The additional capacity of portables can also stress the building’s staff. Chief Kanim had to add staff members to supervise lunches and the free periods before and after the bells, because more students meant more opportunities for discipline problems.
“I remember in those years when we were big, it was a management nightmare,” said Dunckel.
But, at the same time, Dunckel says, “We had good test scores when we had 714 kids.”
That observation confirms Stokes’ comment, “We don’t believe that it impacts the learning, and the research seems to show … it doesn’t impact learning whether you’re in a portable or in a permanent.”
So, do the students in those portables even notice the difference?
Well, they still stash their coats and bags in cubbies, or, if they’re in Amy Jones’ Fall City classroom, in a converted storage area off the classroom, and they still need permission to leave the room. Some of them think it’s fun that they don’t have to go into the school building when they get off the bus, and some like to help by holding the door when the water delivery man arrives on Fridays.
Other than that, the answer varies.
“It’s kind of smaller,” says one girl in Betsy Sorenson’s classroom at Fall City Elementary.
“I like it better because it’s quieter,” says Jack Mardon, another student.

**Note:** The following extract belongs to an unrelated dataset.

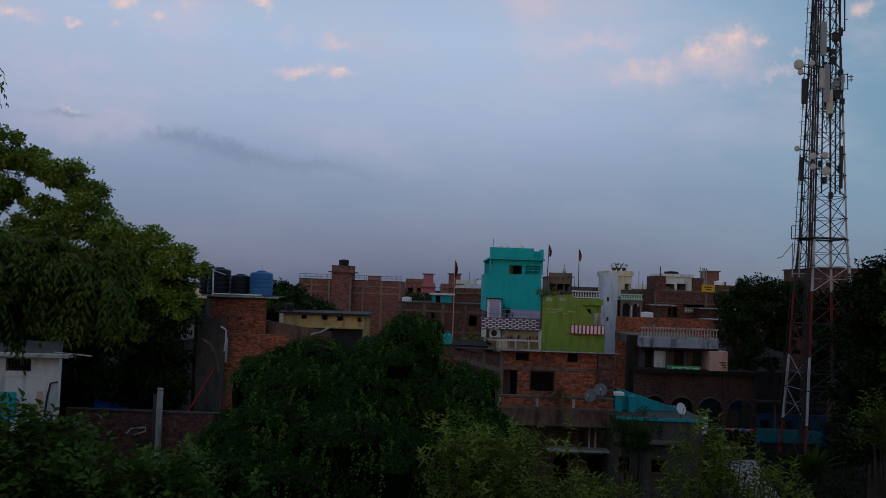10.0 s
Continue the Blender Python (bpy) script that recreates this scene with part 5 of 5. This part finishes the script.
# lower masses take a darker leaf colour to paint the shade below the crown
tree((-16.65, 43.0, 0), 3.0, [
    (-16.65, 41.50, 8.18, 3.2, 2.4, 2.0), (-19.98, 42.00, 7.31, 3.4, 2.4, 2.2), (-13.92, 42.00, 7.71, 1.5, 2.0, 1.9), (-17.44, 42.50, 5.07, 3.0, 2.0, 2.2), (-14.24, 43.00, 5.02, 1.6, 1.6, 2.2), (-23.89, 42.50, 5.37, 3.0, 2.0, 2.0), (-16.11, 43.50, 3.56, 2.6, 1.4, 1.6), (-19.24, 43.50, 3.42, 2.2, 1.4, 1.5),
], LEAF_DARK, "dense tree under a taller crown, shade put into its leaves", 3, 420, 120, 0.72, 0.23, 0.72, 0.3, low=-0.95)
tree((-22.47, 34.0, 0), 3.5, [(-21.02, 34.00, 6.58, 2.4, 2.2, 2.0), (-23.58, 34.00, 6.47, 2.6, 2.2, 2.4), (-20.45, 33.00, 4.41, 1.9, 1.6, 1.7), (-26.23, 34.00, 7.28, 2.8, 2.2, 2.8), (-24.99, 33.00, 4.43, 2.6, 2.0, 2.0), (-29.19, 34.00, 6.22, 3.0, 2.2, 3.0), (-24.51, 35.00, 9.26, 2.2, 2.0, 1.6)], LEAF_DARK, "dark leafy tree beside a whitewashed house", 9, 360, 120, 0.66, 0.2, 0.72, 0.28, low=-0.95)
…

“Each classroom is entirely separate, so you don’t get the noise in the halls,” explains parent volunteer Mike Hedrick. Add the extra fresh air from going outside to change classrooms, or go to lunch, the gym, or the restroom, and “The kids seem to focus a little more.”
“The only difference is there’s one door, instead of two doors,” to get to class is how Mackenzie Smith sums it up.
There’s one other difference, but it’s small. In 2003, the district still owned portables, but only 34. It was, however, already planning to buy four more.